Though it is not easy for me, I would like to live more like the saints. I would like to be willing to be radically different than the world around me. My husband and I have had a lot of conversations about this recently. Maybe because our oldest child is now on the brink of her teenage years we have started looking more closely at the choices we make for our family.

We do not watch television, at all. We monitor who our children spend time with. We have chosen to home school. We do not allow our children to "surf the internet" or have their own cell phones, or watch very many of the current movies, and I stay home with our children despite the fact that money is always tight. Many people look at our life and our family, and think we already are living a counter-cultural existence.
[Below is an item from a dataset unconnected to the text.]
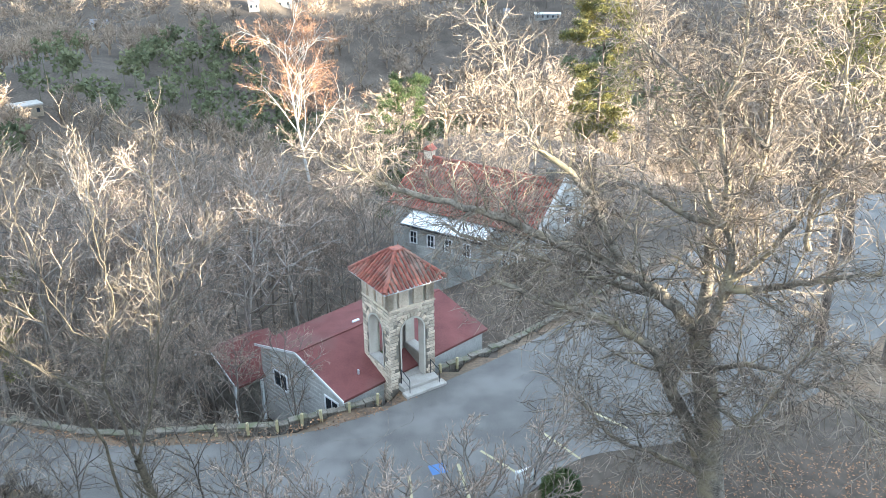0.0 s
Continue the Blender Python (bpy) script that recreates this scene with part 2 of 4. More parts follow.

We do try but the truth is we could still do so much more. We, as a family, have a long way to go in order to really grow in holiness. Though we try to minimize the worldly influences on our children (and ourselves) our focus is still not where it should be.
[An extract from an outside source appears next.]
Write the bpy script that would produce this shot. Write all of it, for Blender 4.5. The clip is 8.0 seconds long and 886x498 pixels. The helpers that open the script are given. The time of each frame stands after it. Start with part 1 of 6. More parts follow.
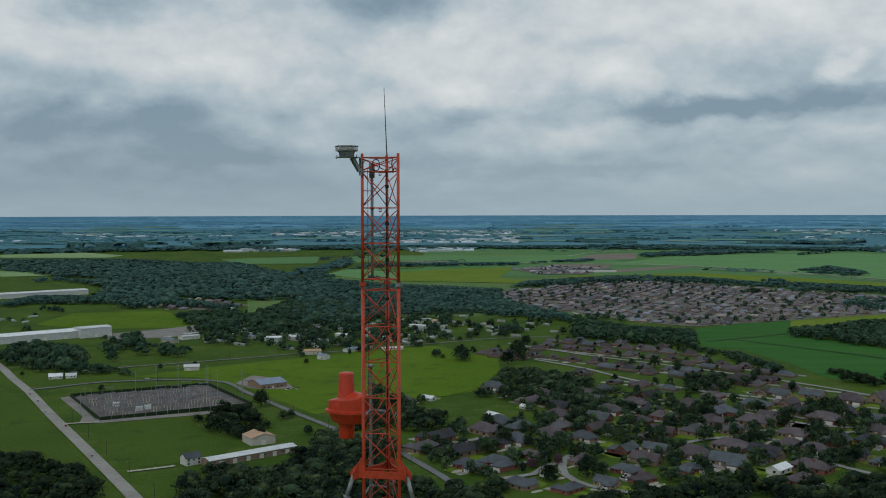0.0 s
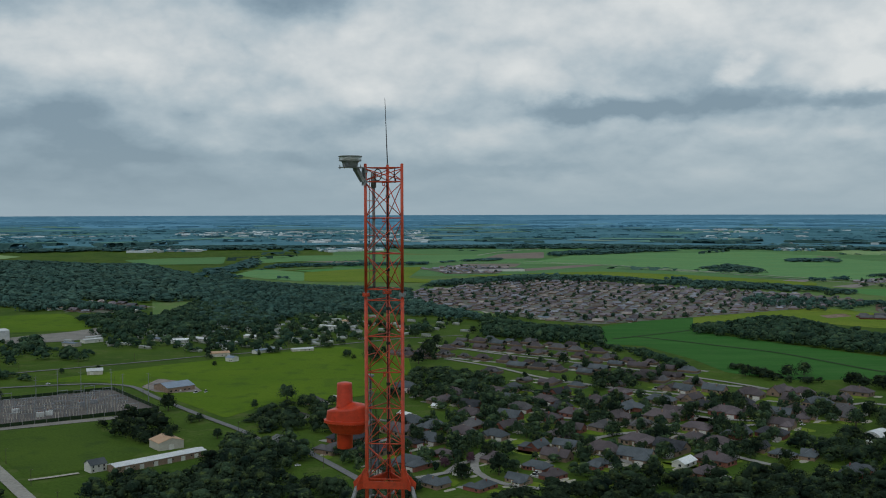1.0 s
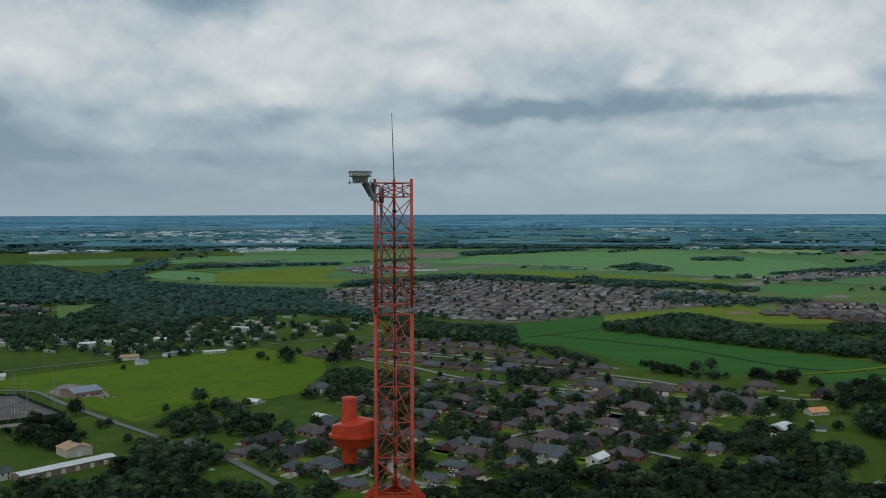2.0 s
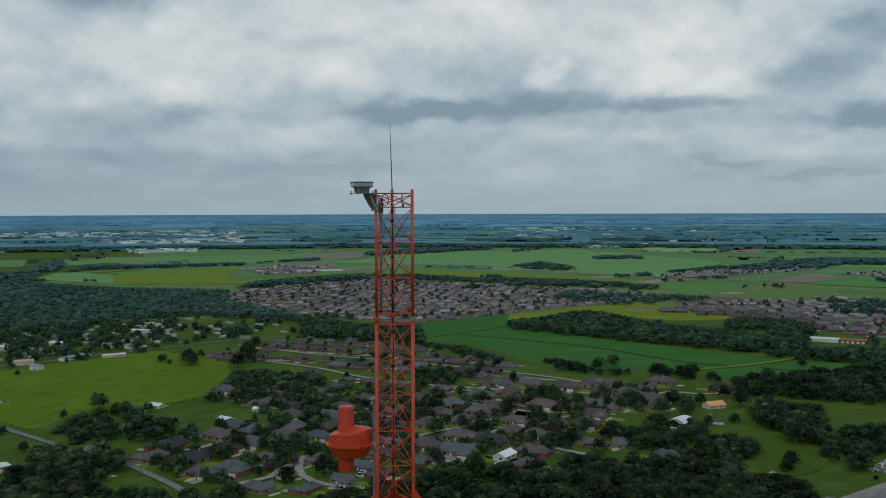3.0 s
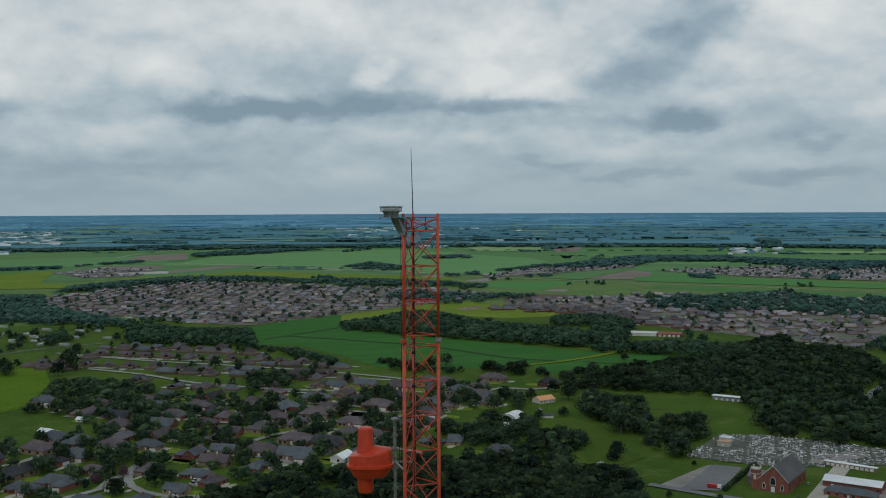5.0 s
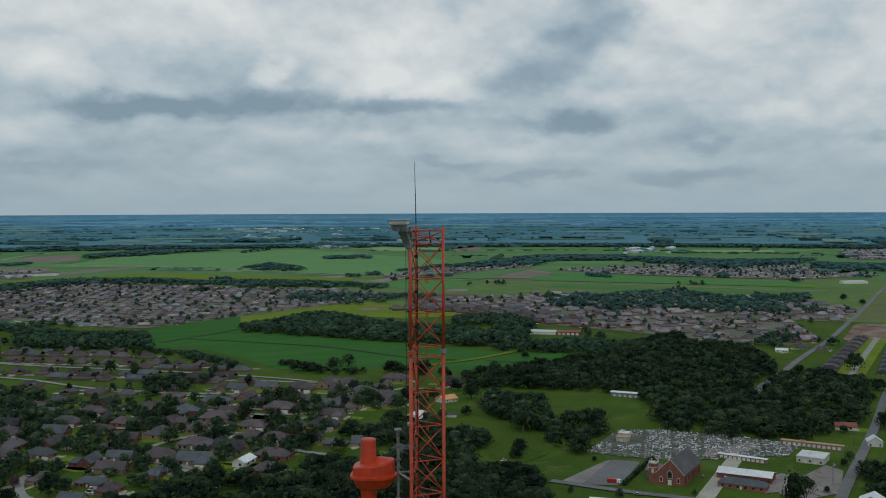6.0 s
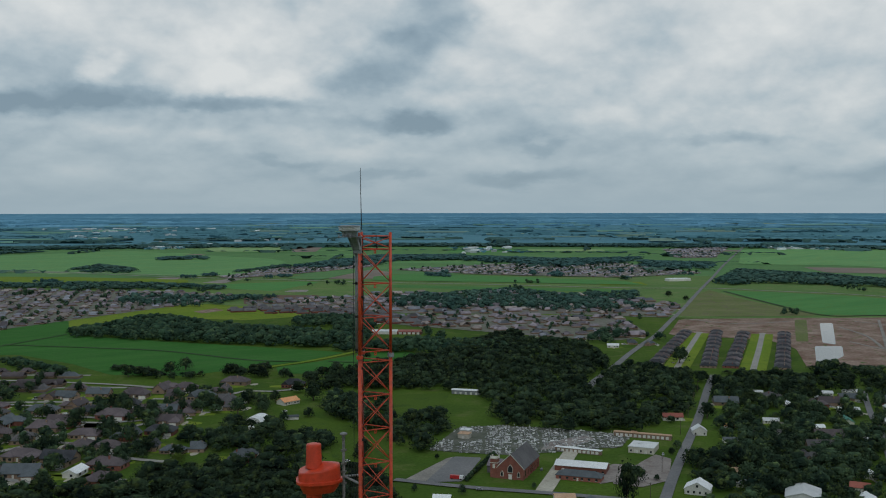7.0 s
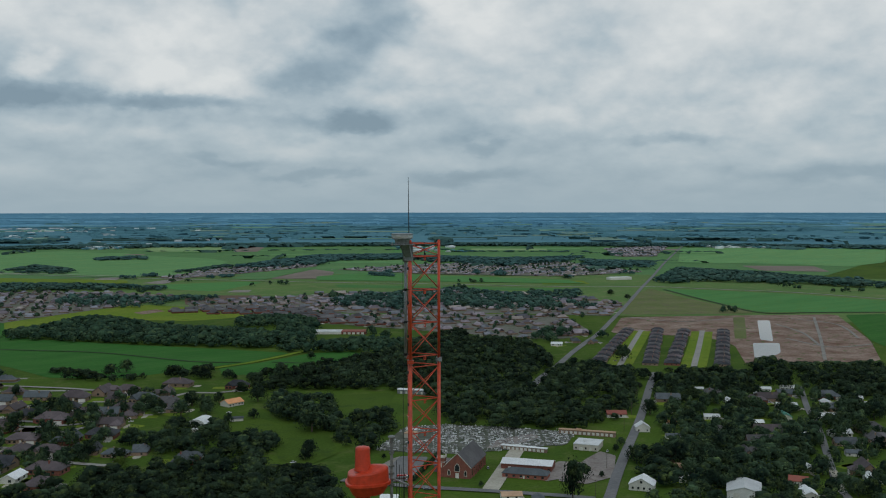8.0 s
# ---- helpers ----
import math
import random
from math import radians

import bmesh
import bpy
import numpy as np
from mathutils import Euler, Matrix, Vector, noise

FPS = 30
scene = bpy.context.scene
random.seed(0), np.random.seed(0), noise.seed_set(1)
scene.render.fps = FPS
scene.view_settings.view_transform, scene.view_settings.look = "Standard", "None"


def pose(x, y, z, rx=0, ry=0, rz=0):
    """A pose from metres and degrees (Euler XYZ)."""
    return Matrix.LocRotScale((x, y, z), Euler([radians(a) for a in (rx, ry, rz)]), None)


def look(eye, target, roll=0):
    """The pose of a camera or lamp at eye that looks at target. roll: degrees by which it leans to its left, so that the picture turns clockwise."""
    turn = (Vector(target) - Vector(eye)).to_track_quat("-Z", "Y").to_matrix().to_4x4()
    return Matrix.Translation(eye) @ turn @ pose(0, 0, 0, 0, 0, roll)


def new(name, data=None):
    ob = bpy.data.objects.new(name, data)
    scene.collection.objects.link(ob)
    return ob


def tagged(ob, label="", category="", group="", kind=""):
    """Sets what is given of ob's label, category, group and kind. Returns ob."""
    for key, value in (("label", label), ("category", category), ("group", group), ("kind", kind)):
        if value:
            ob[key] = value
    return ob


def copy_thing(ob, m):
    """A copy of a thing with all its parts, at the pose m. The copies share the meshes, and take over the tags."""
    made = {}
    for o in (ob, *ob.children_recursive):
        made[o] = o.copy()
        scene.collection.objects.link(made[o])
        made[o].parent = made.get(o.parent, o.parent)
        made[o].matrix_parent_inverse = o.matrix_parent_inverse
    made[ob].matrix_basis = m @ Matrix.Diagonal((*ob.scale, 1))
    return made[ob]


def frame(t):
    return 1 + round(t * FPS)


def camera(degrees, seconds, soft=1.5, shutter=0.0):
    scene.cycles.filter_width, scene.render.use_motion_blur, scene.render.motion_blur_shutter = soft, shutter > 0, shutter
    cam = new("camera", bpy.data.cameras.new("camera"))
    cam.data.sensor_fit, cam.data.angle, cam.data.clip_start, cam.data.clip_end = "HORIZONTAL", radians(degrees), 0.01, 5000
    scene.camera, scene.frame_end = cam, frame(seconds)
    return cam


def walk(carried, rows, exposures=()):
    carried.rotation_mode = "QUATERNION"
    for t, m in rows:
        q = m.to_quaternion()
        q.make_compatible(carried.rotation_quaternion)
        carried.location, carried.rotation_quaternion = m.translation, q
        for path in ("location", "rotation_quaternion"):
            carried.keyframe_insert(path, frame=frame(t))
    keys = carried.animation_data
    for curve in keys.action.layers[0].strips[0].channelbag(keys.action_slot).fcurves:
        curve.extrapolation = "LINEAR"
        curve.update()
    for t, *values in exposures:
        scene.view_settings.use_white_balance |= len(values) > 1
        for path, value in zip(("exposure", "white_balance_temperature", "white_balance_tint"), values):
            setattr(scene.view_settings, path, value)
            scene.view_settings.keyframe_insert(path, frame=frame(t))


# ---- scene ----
cam = camera(47.38, 8.0, soft=1.05)
TOP = 184.4  # height of the mast
PATH = [
    (0, 3.497, -23.876, -1.306, 4.909, -2.179, -0.130),
    (0.5, 2.397, -23.983, -1.203, 1.689, -2.188, -0.147),
    (1, 1.268, -24.086, -1.054, -0.267, -2.210, -0.134),
    (1.5, 0.129, -24.171, -0.857, -2.570, -2.215, -0.133),
    (3, -3.325, -24.147, -0.424, -10.646, -2.275, -0.175),
    (3.5, -4.468, -24.026, -0.304, -13.159, -2.278, -0.190),
    (4, -5.598, -23.878, -0.172, -15.515, -2.288, -0.235),
    (4.5, -6.795, -23.684, -0.016, -18.037, -2.301, -0.238),
    (6, -10.536, -22.734, 0.497, -26.001, -2.322, -0.212),
    (6.5, -11.812, -22.268, 0.598, -30.502, -2.347, -0.088),
    (7, -13.080, -21.775, 0.655, -35.110, -2.339, -0.050),
    (7.5, -14.353, -21.252, 0.738, -36.961, -2.329, -0.051),
    (8, -15.624, -20.715, 0.879, -38.367, -2.375, -0.047),
]
walk(cam, [(t, pose(x, y, TOP + z, 90 + pitch, -roll, yaw)) for t, x, y, z, yaw, pitch, roll in PATH])

# ---- sky and sun: a broken overcast ----
SUN_ELEVATION, SUN_AZIMUTH = radians(52), radians(205)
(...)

The saints are saints because they were willing to put Jesus, and service to Him, at the center of their lives. St. Clare, and all the other saints, were willing to sacrifice all the comforts and selfish pursuits the world has to offer in exchange for something so much better. They trusted in the promise that what they gave in life would be rewarded in heaven.

In fact, they trusted God so much they were willing to do some pretty crazy things for the sake of an eternity of life with Him. As the Bible says in Luke 6:38, "Give, and it will be given to you. A good measure, pressed down, shaken together and running over, will be poured into your lap. For with the measure you use, it will be measured to you." I, too, believe in these words of scripture, but am I crazy enough to really live them? Are you?